I had a pretty good childhood. Playing hide and seek, football, tag, cops and robbers, soccer, ride motorcycles, etc… with all my friends. You know, your typical childhood.
In my younger years, I was never close to my dad. He was the type of guy that went to work, brought home the paycheck, mowed the yard, fixed stuff around the house, etc… Mom stayed home with the kids, so naturally I was closer to her than I was my dad. Dad and I never really “hung out" and did things together. Don’t get me wrong, he did come to my baseball games, my 8th grade band concerts, etc… but stuff with just me and him? Not really.
If we had done the father and son thing when I was a kid, maybe it would’ve been a little easier for both of us when my mom passed away. She died the day before my 14th birthday. I know it happens, I’m just glad I had her around for as long as I did. It was tough, not just for me and not just for dad, but for “me and dad” too. I mean, we really didn’t know what to say to each other or how to behave when we were together. It’s like we were miles apart and didn’t know each other at all.
When I got older and got my own place, dad would ALWAYS give me money whether I needed it or not. He’d always ask “Gary, how are you on cash?" No matter what I said, he would always give me money. Like I said, I don’t think he knew what to say whenever he saw me. Now though, I think maybe that was his way of saying, “Hey, I care about you."
As I got a little older, I married the most wonderful woman in the world. My wife and I tried taking my dad out to dinner. He wouldn’t let me pay for the check, he’d always pay the bill. I guess that’s the only role he really felt comfortable with… “provider”. I told myself that one of these days I was going to buy his meal (an item on my bucket list so to speak). Probably, in part, for selfish reasons too; I guess I wanted to prove to him that I wasn’t a kid anymore.
My dad was always a HUGE country music fan. When I was working in radio (country format), whenever he would call me at home, that was the only thing we could really talk about - country music. It was the only thing we had in common. The phone calls, typically, wouldn’t last that long. If the conversation wasn’t about country music, we didn’t know what else to say.
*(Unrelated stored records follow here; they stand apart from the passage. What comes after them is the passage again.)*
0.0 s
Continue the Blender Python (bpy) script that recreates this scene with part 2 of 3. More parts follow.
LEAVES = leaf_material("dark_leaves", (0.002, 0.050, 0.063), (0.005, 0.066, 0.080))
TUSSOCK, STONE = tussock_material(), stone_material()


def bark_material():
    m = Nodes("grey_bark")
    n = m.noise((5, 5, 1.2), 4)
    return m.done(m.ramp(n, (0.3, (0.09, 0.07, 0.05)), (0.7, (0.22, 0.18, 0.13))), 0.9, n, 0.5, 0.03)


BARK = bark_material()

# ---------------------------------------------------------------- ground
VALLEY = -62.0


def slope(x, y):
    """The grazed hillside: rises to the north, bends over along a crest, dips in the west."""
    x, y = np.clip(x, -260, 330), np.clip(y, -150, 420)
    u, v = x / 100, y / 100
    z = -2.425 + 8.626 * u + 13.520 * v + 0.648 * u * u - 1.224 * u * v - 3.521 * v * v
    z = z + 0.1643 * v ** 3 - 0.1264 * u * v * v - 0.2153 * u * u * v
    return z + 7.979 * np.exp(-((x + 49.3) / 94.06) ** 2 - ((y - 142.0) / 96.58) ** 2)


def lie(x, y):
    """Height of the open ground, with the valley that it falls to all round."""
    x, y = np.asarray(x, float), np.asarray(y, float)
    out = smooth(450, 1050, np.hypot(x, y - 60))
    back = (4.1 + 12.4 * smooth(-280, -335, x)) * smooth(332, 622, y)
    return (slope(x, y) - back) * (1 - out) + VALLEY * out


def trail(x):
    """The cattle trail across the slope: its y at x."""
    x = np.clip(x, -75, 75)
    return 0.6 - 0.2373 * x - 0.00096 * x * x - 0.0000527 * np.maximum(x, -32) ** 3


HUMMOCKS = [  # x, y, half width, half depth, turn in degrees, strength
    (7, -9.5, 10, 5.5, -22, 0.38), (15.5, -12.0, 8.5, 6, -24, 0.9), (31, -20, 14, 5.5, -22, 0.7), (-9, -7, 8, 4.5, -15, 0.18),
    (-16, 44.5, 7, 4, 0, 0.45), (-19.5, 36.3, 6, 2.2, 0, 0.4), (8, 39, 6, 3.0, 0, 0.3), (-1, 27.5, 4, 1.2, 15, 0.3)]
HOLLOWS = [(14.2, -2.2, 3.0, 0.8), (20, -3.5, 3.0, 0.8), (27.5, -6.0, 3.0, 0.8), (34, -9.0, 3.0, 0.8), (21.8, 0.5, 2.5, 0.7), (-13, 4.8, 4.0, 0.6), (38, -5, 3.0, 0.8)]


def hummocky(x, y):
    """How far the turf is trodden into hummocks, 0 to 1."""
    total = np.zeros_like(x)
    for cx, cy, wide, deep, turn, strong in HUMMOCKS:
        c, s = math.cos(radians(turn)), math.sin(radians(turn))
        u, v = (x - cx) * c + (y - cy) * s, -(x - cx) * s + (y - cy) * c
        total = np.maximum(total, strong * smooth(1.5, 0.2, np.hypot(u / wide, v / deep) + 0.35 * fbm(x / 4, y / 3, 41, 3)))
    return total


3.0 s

After my mom died, a few years later my dad moved from Texas to Franklin, KY, which is about a 40 minute drive from Nashville, TN. In February 2003, I happened to be in Nashville at CRS. CRS is a convention for country radio broadcasters and country music . I actually debated whether to call my dad and let him know I was in town that week (I didn't want him to feel obligated to come see me). I chose to make the call and he drove down to my hotel to have lunch with me. When the check came, my dad pulled out his wallet. I told him “I got this one, dad”, he said “no, no... Let me pay for it." I actually lied and told him that I had an expense account and the radio station would reimburse me for the lunch. I couldn’t believe that it actually worked, he let me pay for the tab! I wish I didn’t have to lie to him, but with him living so far away... I knew my chances of EVER paying for his lunch were pretty slim, since I didn’t see him much anymore. Little did I know, that was going to be the last time I ever saw him again. He died 5 weeks later.
I guess that’s why I’m writing this. There are a lot of things I wish I told him, but never did. So, in a weird way, I hope he’s reading this.
Just because I was able to FINALLY buy his lunch, wasn’t the reason it was one of my best days. It's because that day has given me the last image I have of him… one of the best memories I have of my dad. I'll get to that in a second.
My dad was a good man. An honest man. He was a nice person, but stern when he needed to be. It’s weird though, although we didn’t seem to know each other that well, he was the type of guy who never met a stranger. He could strike up a conversation with anyone anywhere, probably talk their ear off sometimes! He was very generous and had a lot of friends. My dad was willing to help anyone who needed it. Although he might appear "rough and tough" on the outside, he was very compassionate. Some of those qualities I didn’t notice until after he passed away. Even though he’s not alive anymore, he’s become a role model for me.
Like I said earlier, my dad was a HUGE country music fan. When he came to my hotel to meet me for lunch, he was amazed at all the country music stars just walking around the hotel lobby! He was so excited to see them all! I took him back into the convention area, as a guest, where there were more stars. Country music singers just wandering around, like Clay Walker, Tracy Lawrence, Terri Clark, Blake Shelton, Toby Keith, Kenny Chesney, etc… He got to meet and see several celebrities. I could see it in his eyes, he was just so happy and excited. Honestly, I hadn't seen him that excited since the time he threw a surprise party for my mom on their 25th wedding anniversary, 2 months before she died. He was on cloud nine that day we had lunch.
My last image of my Dad? Well, we were back in the lobby of my hotel and my dad got excited when he saw Lee Greenwood (wrote and sung “God Bless the USA”) standing there. I told my dad that I had to leave so I could make it to my next seminar, so I walked out of the hotel. As I was walking away, I turned around and looked through the glass doors and saw that my dad had struck up a conversation with Lee Greenwood. I thought to myself “Poor Lee Greenwood, he’s going to be stuck there talking to my dad for at least 20 minutes."
Lee Greenwood didn’t know how lucky he was.